Later on, it being brought to his notice that the Corinthians were keeping all their cattle safely housed in the Peiraeum, sowing the whole of that district, and gathering in their crops; and, which was a matter of the greatest moment, that the Boeotians, with Creusis as their base of operations, could pour their succours into Corinth by this route--he marched against Peiraeum. Finding it strongly guarded, he made as if the city of Corinth were about to capitulate, and immediately after the morning meal shifted his ground and encamped against the capital. Under cover of night there was a rush from Peiraeum to protect the city, which he was well aware of, and with break of day he turned right about and took Peiraeum, defenceless as it lay, capturing all that it contained, with the various fortresses within; and having so done retired homewards.

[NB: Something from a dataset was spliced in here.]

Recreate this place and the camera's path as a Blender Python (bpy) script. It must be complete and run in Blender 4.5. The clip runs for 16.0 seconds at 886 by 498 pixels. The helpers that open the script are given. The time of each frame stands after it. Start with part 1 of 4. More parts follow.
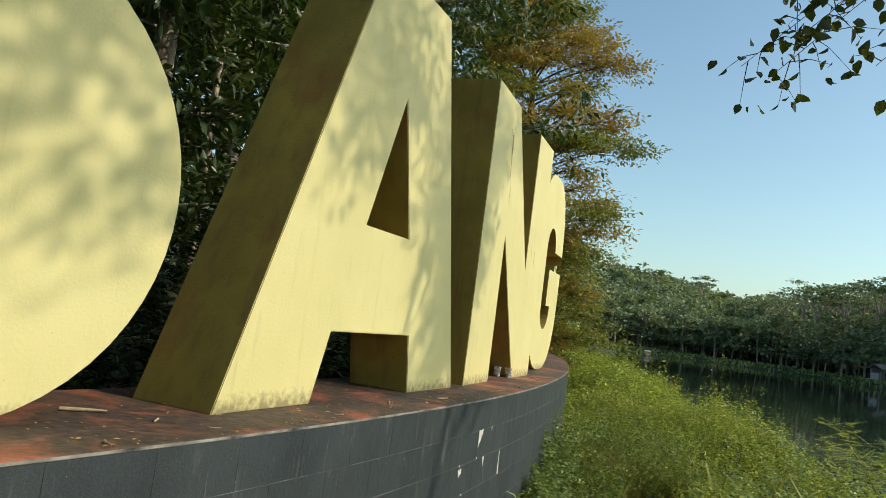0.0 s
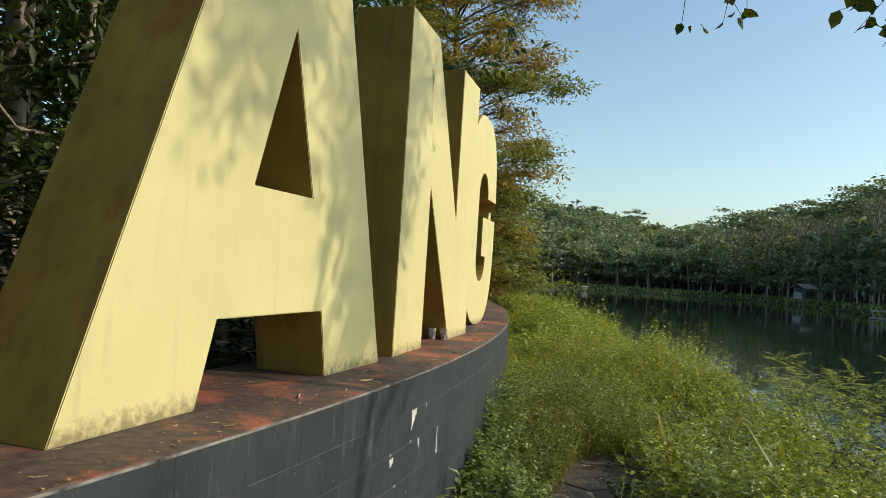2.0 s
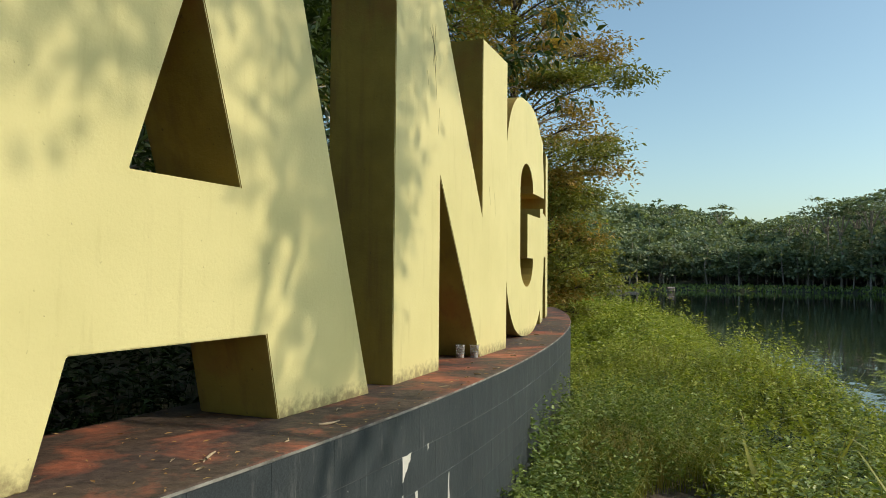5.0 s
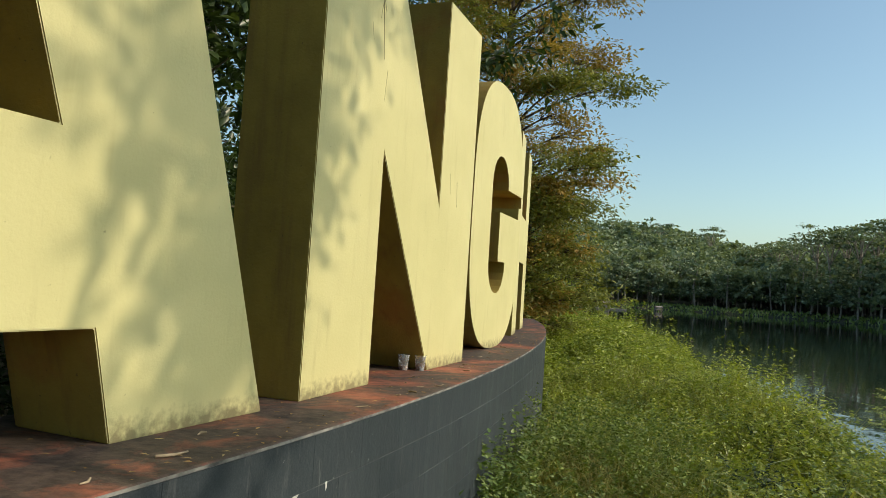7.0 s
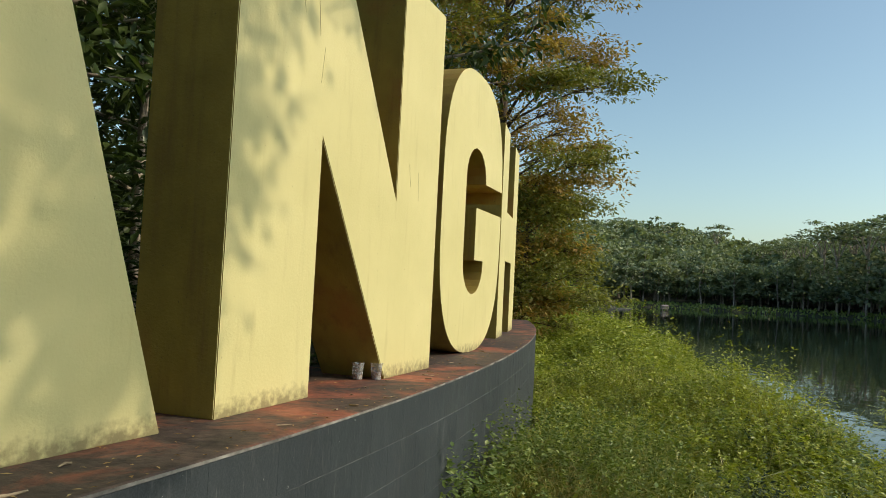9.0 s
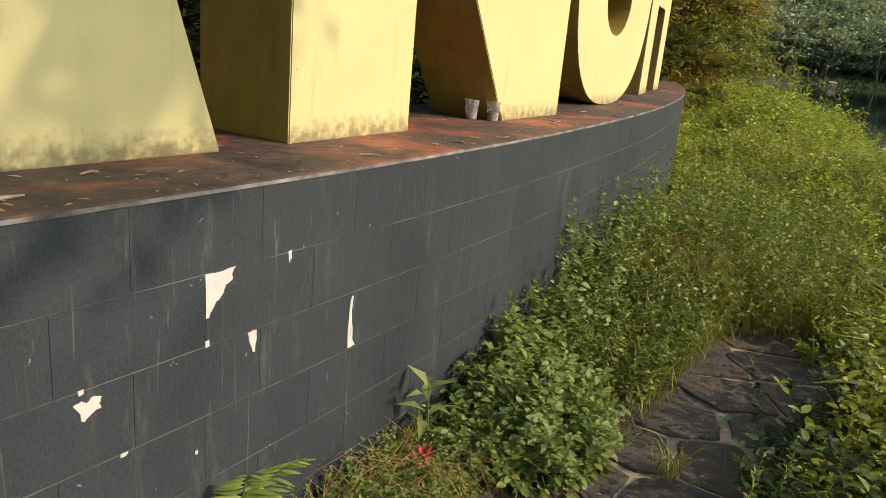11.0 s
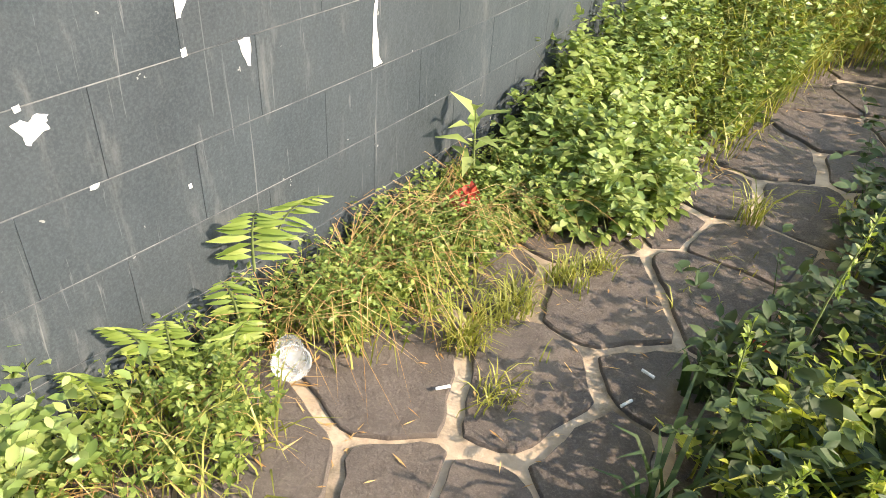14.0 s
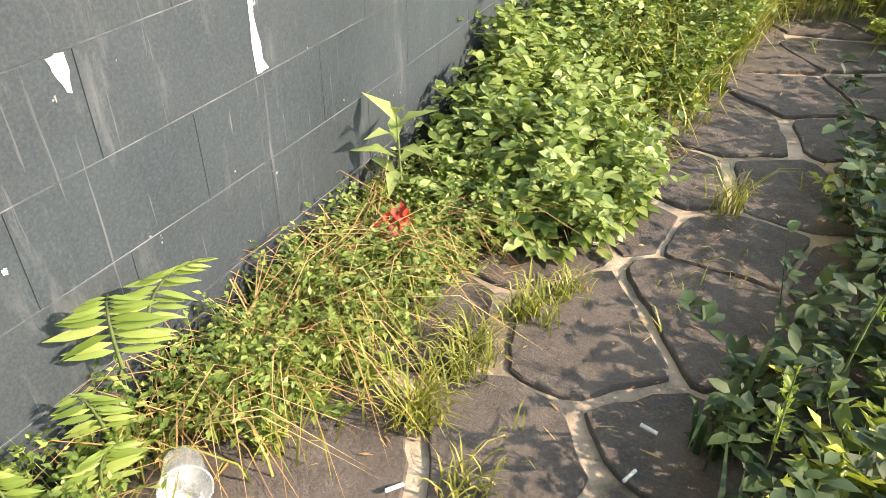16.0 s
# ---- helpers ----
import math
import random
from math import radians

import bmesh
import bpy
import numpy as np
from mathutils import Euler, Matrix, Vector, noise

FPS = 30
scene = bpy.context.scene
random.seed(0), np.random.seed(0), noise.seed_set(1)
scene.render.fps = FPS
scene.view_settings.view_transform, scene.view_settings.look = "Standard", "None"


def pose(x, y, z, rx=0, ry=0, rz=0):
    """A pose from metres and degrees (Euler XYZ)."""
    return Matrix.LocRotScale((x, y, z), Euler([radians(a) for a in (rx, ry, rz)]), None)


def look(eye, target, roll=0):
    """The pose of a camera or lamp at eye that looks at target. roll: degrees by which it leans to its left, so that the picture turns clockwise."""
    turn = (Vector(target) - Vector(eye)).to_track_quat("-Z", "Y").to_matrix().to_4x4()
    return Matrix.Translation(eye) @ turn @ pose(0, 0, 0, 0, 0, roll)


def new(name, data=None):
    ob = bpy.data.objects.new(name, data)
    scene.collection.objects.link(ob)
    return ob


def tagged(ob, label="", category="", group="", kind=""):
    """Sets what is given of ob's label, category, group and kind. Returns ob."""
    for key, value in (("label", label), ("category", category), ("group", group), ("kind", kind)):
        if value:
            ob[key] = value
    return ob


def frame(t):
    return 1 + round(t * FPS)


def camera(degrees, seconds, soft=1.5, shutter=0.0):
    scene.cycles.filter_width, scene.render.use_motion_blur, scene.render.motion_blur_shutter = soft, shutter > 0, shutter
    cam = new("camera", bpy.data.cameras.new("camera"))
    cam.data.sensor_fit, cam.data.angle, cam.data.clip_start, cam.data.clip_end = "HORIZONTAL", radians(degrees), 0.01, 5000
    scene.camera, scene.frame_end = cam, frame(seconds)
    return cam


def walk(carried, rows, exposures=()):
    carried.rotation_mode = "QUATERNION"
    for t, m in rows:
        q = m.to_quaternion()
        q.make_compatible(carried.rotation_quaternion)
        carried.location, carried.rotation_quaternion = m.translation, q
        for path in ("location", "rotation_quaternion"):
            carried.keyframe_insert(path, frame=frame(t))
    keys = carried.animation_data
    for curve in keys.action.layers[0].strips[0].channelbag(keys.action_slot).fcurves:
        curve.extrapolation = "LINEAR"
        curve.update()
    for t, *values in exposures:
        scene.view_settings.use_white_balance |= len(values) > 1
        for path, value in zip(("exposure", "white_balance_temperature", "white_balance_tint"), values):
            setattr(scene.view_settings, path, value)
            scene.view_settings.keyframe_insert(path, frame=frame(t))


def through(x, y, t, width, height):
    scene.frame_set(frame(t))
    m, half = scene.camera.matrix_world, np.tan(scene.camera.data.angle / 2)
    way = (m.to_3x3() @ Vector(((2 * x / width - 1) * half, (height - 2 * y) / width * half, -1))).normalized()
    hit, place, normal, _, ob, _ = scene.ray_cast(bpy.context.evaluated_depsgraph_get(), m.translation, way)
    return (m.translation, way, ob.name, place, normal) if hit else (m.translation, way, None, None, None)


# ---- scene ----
cam = camera(61.7, 16.0, soft=0.75)
PATH = [
    (0, (0.171, 0.023, 1.591), (0.103, 2.014, 1.766), 7.5),
    (0.5, (0.167, 0.227, 1.594), (0.134, 2.226, 1.627), 3.1),
    (1, (0.138, 0.37, 1.674), (0.216, 2.368, 1.681), 1.6),
    (1.5, (0.166, 0.484, 1.693), (0.278, 2.479, 1.783), 3.9),
    (2, (0.263, 0.658, 1.699), (0.378, 2.654, 1.75), 3.6),
    (2.5, (0.33, 0.804, 1.698), (0.473, 2.799, 1.732), 3.5),
    (3, (0.395, 0.962, 1.693), (0.387, 2.956, 1.85), 4.6),
    (3.5, (0.462, 1.108, 1.705), (0.379, 3.103, 1.825), 2.4),
    (4, (0.556, 1.295, 1.682), (0.407, 3.286, 1.794), 1.2),
    (4.5, (0.667, 1.461, 1.693), (0.511, 3.454, 1.761), 0.4),
    (5, (0.719, 1.611, 1.677), (0.616, 3.608, 1.749), 0.5),
    (5.2, (0.741, 1.687, 1.684), (0.65, 3.684, 1.748), 3.3),
    (7.5, (1.018, 2.521, 1.629), (0.938, 4.517, 1.734), 3.7),
    (8, (1.091, 2.607, 1.647), (1.025, 4.603, 1.762), 3.3),
    (10.4, (1.28, 3.234, 1.57), (1.048, 5.216, 1.422), 3.9),
    (10.5, (1.26, 3.275, 1.538), (1.013, 5.248, 1.32), 4.1),
    (10.8, (1.269, 3.32, 1.466), (0.953, 5.252, 1.057), 3.5),
    (11, (1.236, 3.359, 1.462), (0.843, 5.242, 0.914), 5.2),
    (11.5, (1.195, 3.43, 1.378), (0.657, 5.164, 0.54), 5.4),
    (12, (1.203, 3.537, 1.307), (0.808, 5.196, 0.263), 8.5),
    (12.5, (1.208, 3.579, 1.291), (0.787, 5.196, 0.193), 8.0),
    (13, (1.226, 3.667, 1.271), (0.925, 5.287, 0.137), 9.6),
    (13.5, (1.223, 3.701, 1.245), (0.995, 5.307, 0.074), 11.1),
    (14, (1.227, 3.692, 1.256), (0.789, 5.256, 0.089), 3.8),
    (14.5, (1.231, 3.698, 1.256), (0.793, 5.285, 0.12), 4.8),
    (15, (1.239, 3.76, 1.223), (0.813, 5.309, 0.033), 4.4),
    (15.5, (1.206, 3.89, 1.171), (0.917, 5.399, -0.109), 3.7),
    (16, (1.13, 4.077, 1.122), (0.869, 5.658, -0.076), 1.2),
]
walk(cam, [(t, look(eye, target, roll)) for t, eye, target, roll in PATH],
     [(0.0, 0.04, 6500, 8.5), (1.0, 0.02, 6500, 13.5), (2.5, 0.02, 6500, 13.5), (3.5, 0.0, 6500, 12.0), (5.0, -0.08, 6500, 10.5), (7.4, -0.13, 6500, 11.0), (8.2, -0.15, 6500, 11.0), (10.4, -0.15, 7050, 19.0), (11.0, 0.28, 7000, 22.0), (11.5, 0.85, 6200, 20.0), (12.0, 1.80, 6600, 20.0), (16.0, 1.9, 6800, 21.0)])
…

After these exploits[16] the Achaeans were urgent for an alliance, and begged him to join them in an expedition against Acarnania. In the course of this the Acarnanians attacked him in a defile. Storming the heights above his head with his light troops,[17] he gave them battle, and slew many of them, and set up a trophy, nor stayed his hand until he had united the Acarnanians, the Aetolians, and the Argives,[18] in friendship with the Achaeans and alliance with himself.

[16] B.C. 390-389?

[17] See "Hell." IV. vi. 9-11, where it is expressly stated that the action was won by the Spartan hoplites. See Hartman, "An. Xen." (cap. xi. "De Agesilao libello"), p. 263, for other discrepancies between the historian and the encomiast.

[18] See perhaps "Hell." IV. iv. 19; vii. 2 foll.

When the enemy, being desirous of peace, sent an embassy, it was Agesilaus who spoke against the peace,[19] until he had forced the states of Corinth and of Thebes to welcome back those of them who, for Lacedaemon's sake, had suffered banishment.

[19] I.e. "of Antalcidas, B.C. 387." See "Hell." V. i. 36; Grote, "H. G." ix. 537 note.

And still later,[20] again, he restored the exiles of the Phliasians, who had suffered in the same cause, and with that object marched in person against Phlius, a proceeding which, however liable to censure on other grounds, showed unmistakable attachment to his party.[21]

[20] B.C. 383 and 380; see "Hell." V. ii. 10; iii. 10.

[21] See "Hell." V. iii. 16.

Thus, when the adverse faction had put to death those of the Lacedaemonians then in Thebes, he brought succour to his friends, and marched upon Thebes.[22] Finding the entire country fenced with ditch and palisading, he crossed Cynoscephalae[23] and ravaged the district right up to the city itself, giving the Thebans an opportunity of engaging him in the plain or upon the hills, as they preferred. And once more, in the ensuing year,[24] he marched against Thebes, and now surmounting these palisades and entrenchments at Scolus,[25] he ravaged the remainder of Boeotia.